Markup for Different Industries
Markups in various industries vary significantly based on factors like indirect costs and industry-specific dynamics. While there is no universal standard for markups, they tend to be influenced by the level of indirect costs within a given sector.
For instance, retail grocers typically maintain markups below 15 percent due to relatively low indirect costs. In contrast, the restaurant industry often marks up food by around 60 percent, and some beverages may even have markups as high as 200 to 500 percent.1 2 Despite these high markups, the restaurant sector faces substantial overhead expenses, leading to relatively low profit margins, often averaging less than 5 percent of sales. In specific niches, such as retail fast food, profits can dip as low as 2.5 percent.
Cars are commonly distributed through dealerships, and the markup percentages can vary depending on the type of dealership and their sourcing. When it comes to used car sellers who purchase vehicles from individuals without a guaranteed resale, their markups often fall within the range of 20% to 50%. This variability accounts for the uncertainty and potential risks associated with reselling these used vehicles. In contrast, franchised car dealerships that receive new cars exclusively from a single manufacturer typically operate with a lower markup percentage, often around 10%.

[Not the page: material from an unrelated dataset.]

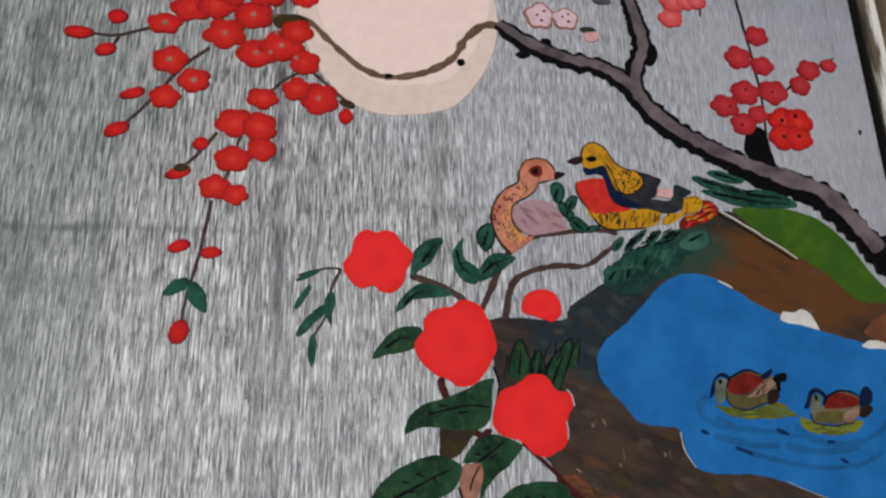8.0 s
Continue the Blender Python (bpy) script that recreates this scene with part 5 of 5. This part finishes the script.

Markup percentage is a simple yet crucial metric that can give you insights into the unit economics of your business and keep it afloat in highly competitive contemporary markets. It plays a crucial role in defining your pricing strategy, understanding your profit margins, and controlling the financial health of your business. Setting a fair price for your products or services can help you build the brand image you want and ensure long-term survival, success, and profitability.
Frequently Asked Questions
What does markup percentage simply mean?
Markup percentage is the difference between the actual cost of delivering a product or service and the price a customer pays for it.